Your objective
Take the material below and retype it in full; pictures are left out.

Data
───
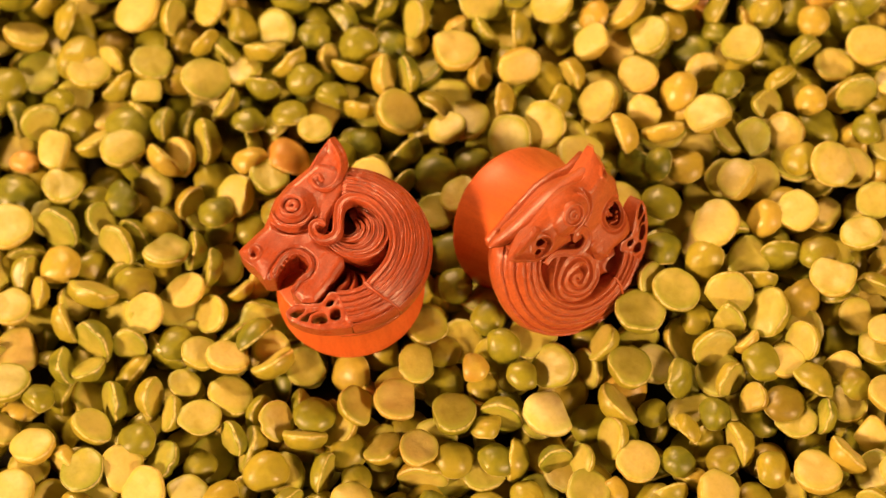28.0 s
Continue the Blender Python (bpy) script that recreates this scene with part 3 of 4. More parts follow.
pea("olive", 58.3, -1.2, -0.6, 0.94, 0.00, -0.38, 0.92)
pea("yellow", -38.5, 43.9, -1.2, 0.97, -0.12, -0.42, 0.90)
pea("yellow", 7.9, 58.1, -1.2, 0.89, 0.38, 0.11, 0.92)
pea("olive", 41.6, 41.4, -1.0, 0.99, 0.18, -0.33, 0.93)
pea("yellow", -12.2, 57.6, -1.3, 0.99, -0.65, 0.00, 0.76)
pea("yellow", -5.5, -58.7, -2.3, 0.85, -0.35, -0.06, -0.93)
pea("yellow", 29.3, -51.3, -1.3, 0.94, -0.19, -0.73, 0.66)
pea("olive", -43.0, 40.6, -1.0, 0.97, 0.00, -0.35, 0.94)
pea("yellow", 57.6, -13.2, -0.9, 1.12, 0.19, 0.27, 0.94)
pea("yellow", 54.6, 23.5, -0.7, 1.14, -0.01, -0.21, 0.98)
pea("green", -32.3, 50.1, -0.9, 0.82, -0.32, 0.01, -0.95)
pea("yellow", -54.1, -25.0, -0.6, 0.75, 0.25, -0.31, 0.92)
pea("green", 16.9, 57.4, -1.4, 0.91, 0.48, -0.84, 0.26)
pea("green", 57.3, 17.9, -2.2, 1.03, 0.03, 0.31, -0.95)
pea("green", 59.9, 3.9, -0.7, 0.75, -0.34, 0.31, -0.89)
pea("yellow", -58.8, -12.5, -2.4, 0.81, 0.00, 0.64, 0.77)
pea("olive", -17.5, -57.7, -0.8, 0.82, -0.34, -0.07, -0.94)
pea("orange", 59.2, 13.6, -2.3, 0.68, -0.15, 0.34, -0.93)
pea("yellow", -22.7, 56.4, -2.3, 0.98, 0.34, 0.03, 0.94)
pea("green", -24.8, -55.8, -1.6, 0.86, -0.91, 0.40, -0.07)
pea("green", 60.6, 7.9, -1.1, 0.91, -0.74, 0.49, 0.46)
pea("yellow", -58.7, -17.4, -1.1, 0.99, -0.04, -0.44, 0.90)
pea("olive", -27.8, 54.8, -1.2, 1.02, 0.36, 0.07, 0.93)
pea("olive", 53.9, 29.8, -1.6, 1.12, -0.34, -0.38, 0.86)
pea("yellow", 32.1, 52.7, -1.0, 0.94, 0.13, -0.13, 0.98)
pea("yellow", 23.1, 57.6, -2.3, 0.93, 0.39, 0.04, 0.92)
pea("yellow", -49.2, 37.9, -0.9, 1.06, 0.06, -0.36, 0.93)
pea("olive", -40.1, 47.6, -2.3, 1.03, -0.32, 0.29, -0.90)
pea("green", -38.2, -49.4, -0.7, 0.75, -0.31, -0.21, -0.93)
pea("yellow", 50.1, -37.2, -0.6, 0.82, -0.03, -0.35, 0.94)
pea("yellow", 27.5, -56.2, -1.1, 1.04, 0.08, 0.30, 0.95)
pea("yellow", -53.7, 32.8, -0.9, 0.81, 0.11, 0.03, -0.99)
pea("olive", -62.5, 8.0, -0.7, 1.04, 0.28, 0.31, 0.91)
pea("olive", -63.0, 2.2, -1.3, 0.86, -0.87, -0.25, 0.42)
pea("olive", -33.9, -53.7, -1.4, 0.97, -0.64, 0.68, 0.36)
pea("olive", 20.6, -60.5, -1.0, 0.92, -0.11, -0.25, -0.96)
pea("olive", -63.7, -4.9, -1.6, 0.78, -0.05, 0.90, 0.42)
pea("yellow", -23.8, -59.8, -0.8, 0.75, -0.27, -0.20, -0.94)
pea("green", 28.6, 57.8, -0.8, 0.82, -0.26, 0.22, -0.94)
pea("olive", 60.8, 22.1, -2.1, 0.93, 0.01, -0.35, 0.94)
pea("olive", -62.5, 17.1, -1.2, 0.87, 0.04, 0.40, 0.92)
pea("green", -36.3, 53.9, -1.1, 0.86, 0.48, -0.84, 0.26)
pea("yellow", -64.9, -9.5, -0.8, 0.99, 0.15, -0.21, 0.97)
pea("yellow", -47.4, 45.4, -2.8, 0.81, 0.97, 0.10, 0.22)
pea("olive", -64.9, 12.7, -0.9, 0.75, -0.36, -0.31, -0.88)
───
Reply to the exercise
28.0 s
Continue the Blender Python (bpy) script that recreates this scene with part 3 of 4. More parts follow.
pea("olive", 58.3, -1.2, -0.6, 0.94, 0.00, -0.38, 0.92)
pea("yellow", -38.5, 43.9, -1.2, 0.97, -0.12, -0.42, 0.90)
pea("yellow", 7.9, 58.1, -1.2, 0.89, 0.38, 0.11, 0.92)
pea("olive", 41.6, 41.4, -1.0, 0.99, 0.18, -0.33, 0.93)
pea("yellow", -12.2, 57.6, -1.3, 0.99, -0.65, 0.00, 0.76)
pea("yellow", -5.5, -58.7, -2.3, 0.85, -0.35, -0.06, -0.93)
pea("yellow", 29.3, -51.3, -1.3, 0.94, -0.19, -0.73, 0.66)
pea("olive", -43.0, 40.6, -1.0, 0.97, 0.00, -0.35, 0.94)
pea("yellow", 57.6, -13.2, -0.9, 1.12, 0.19, 0.27, 0.94)
pea("yellow", 54.6, 23.5, -0.7, 1.14, -0.01, -0.21, 0.98)
pea("green", -32.3, 50.1, -0.9, 0.82, -0.32, 0.01, -0.95)
pea("yellow", -54.1, -25.0, -0.6, 0.75, 0.25, -0.31, 0.92)
pea("green", 16.9, 57.4, -1.4, 0.91, 0.48, -0.84, 0.26)
pea("green", 57.3, 17.9, -2.2, 1.03, 0.03, 0.31, -0.95)
pea("green", 59.9, 3.9, -0.7, 0.75, -0.34, 0.31, -0.89)
pea("yellow", -58.8, -12.5, -2.4, 0.81, 0.00, 0.64, 0.77)
pea("olive", -17.5, -57.7, -0.8, 0.82, -0.34, -0.07, -0.94)
pea("orange", 59.2, 13.6, -2.3, 0.68, -0.15, 0.34, -0.93)
pea("yellow", -22.7, 56.4, -2.3, 0.98, 0.34, 0.03, 0.94)
pea("green", -24.8, -55.8, -1.6, 0.86, -0.91, 0.40, -0.07)
pea("green", 60.6, 7.9, -1.1, 0.91, -0.74, 0.49, 0.46)
pea("yellow", -58.7, -17.4, -1.1, 0.99, -0.04, -0.44, 0.90)
pea("olive", -27.8, 54.8, -1.2, 1.02, 0.36, 0.07, 0.93)
pea("olive", 53.9, 29.8, -1.6, 1.12, -0.34, -0.38, 0.86)
pea("yellow", 32.1, 52.7, -1.0, 0.94, 0.13, -0.13, 0.98)
pea("yellow", 23.1, 57.6, -2.3, 0.93, 0.39, 0.04, 0.92)
pea("yellow", -49.2, 37.9, -0.9, 1.06, 0.06, -0.36, 0.93)
pea("olive", -40.1, 47.6, -2.3, 1.03, -0.32, 0.29, -0.90)
pea("green", -38.2, -49.4, -0.7, 0.75, -0.31, -0.21, -0.93)
pea("yellow", 50.1, -37.2, -0.6, 0.82, -0.03, -0.35, 0.94)
pea("yellow", 27.5, -56.2, -1.1, 1.04, 0.08, 0.30, 0.95)
pea("yellow", -53.7, 32.8, -0.9, 0.81, 0.11, 0.03, -0.99)
pea("olive", -62.5, 8.0, -0.7, 1.04, 0.28, 0.31, 0.91)
pea("olive", -63.0, 2.2, -1.3, 0.86, -0.87, -0.25, 0.42)
pea("olive", -33.9, -53.7, -1.4, 0.97, -0.64, 0.68, 0.36)
pea("olive", 20.6, -60.5, -1.0, 0.92, -0.11, -0.25, -0.96)
pea("olive", -63.7, -4.9, -1.6, 0.78, -0.05, 0.90, 0.42)
pea("yellow", -23.8, -59.8, -0.8, 0.75, -0.27, -0.20, -0.94)
pea("green", 28.6, 57.8, -0.8, 0.82, -0.26, 0.22, -0.94)
pea("olive", 60.8, 22.1, -2.1, 0.93, 0.01, -0.35, 0.94)
pea("olive", -62.5, 17.1, -1.2, 0.87, 0.04, 0.40, 0.92)
pea("green", -36.3, 53.9, -1.1, 0.86, 0.48, -0.84, 0.26)
pea("yellow", -64.9, -9.5, -0.8, 0.99, 0.15, -0.21, 0.97)
pea("yellow", -47.4, 45.4, -2.8, 0.81, 0.97, 0.10, 0.22)
pea("olive", -64.9, 12.7, -0.9, 0.75, -0.36, -0.31, -0.88)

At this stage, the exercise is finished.